Whip the cream, powdered sugar, and vanilla. Before you see soft peaks forming, add the matcha powder (Sift the matcha powder) and whip again.
Shake the rum and coconut milk with ice. Strain into a chilled glass filled with a few ice cubes. Top with Matcha foam.


Frappe (frappé) comes from the French language and means drink prepared with ice. Coffee frappe is defined as a drink made with coffee and ice. Some are close in texture to iced coffees, and some to slashes. It all depends on in which country you are.

The Frappe, which I enjoy having especially in the summer, is the Greek variation, which is extremely popular in Greece and Cyprus, and around the world.

Greek Frappe

To make Greek-style Frappe, we need the same ingredients as Dalgona coffee.

  • Instant coffee
  • Sugar – there are tree different styles/names, based on the amount of sugar.
    • Sketos – no sugar
    • Metrios (medium) – 1-2 teaspoons sugar
    • Glykos (sweet) – 2-4 teaspoons sugar
    • Me gala” (with milk) – it refers to use of milk as part of the recipes – 1or 2 tbsp evaporated milk.
  • Cold water

The goal is to create a coffee foam, not as thick as in Dalgona; time and effort are much shorter. The easier way is to use a shaker, a milk frother, or a frappe mixer.

In a tall cold glass, add:

  • 2 teaspoons of instant coffee
  • 2 teaspoons of sugar – if desired
  • 1 oz cold water

Shake or mix until you get a nice foam, about 15-30 sec depending on the foam you are after or on the equipment used.

  • Add 2-3 ice cubes.
  • Pour the mixture into the serving glass.
  • Add a little bit of milk milk -optional.
  • Fill up the glass with cold water and serve with a drinking straw – the foam will stay longer.

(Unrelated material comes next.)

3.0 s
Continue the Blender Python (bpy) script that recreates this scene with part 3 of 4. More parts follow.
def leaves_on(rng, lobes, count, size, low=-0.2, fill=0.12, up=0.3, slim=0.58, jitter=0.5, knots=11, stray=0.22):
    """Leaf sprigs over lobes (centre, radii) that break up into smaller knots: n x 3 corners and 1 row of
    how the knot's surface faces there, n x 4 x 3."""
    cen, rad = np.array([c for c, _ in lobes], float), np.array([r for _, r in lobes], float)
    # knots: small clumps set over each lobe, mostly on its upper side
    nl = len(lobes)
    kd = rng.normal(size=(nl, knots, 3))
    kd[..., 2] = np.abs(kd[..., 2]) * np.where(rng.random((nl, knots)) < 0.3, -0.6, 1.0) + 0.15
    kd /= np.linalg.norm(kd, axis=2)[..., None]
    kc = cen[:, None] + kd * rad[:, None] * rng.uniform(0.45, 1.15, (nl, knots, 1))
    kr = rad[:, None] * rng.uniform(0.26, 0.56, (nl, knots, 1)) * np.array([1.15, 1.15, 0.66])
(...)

The best Frappe coffees are those having the smallest bubbles and a foam thickness of about 1.5 to 2 inches (30 to 50 mm).

Video by Ken Panagopoulos

Hand Beaten Coffee

The whipped coffee is known under different names, Indian cappuccino, Pakistani latte, Phitti Hui Coffee, Desi coffee, and Soft coffee. They use the same method; whisking instant coffee, sugar, and water to create coffee foam.

The way of making it begins as with Dalgona by whipping the coffee to a thick foam; once you have it ready, the following steps involve steaming the milk, pouring it into a cup, and toping with the beaten coffee.

If you prefer a stronger coffee, add a shot of espresso in a cup, pour over the steamed milk, and top with coffee foam.

These are the common recipe ingredients used to make beaten coffee.

  • 2 tbsp instant coffee
  • 2 tbsp sugar
  • 1 oz cold water
  • 2 cups of milk


  • Make coffee foam by whisking or using an electric mixer the coffee, sugar, and water.
  • Steam the milk.
  • Place one scoop of the coffee foam on the bottom of a heatproof glass.
  • Pour over slowly the steamed milk up to about 2/3 of the glass.
  • Scoop some of the coffee foam and place it on top.
  • Sprinkle with chocolate powder or instant coffee.

Like Dalgona coffee and Frappe, the Indian cappuccino can also be served cold and be part of many other recipes.
I view the technique of how the whipped coffee is made as a tool available to bartenders for creating drinks, similar to the purpose of foams in Molecular Mixology.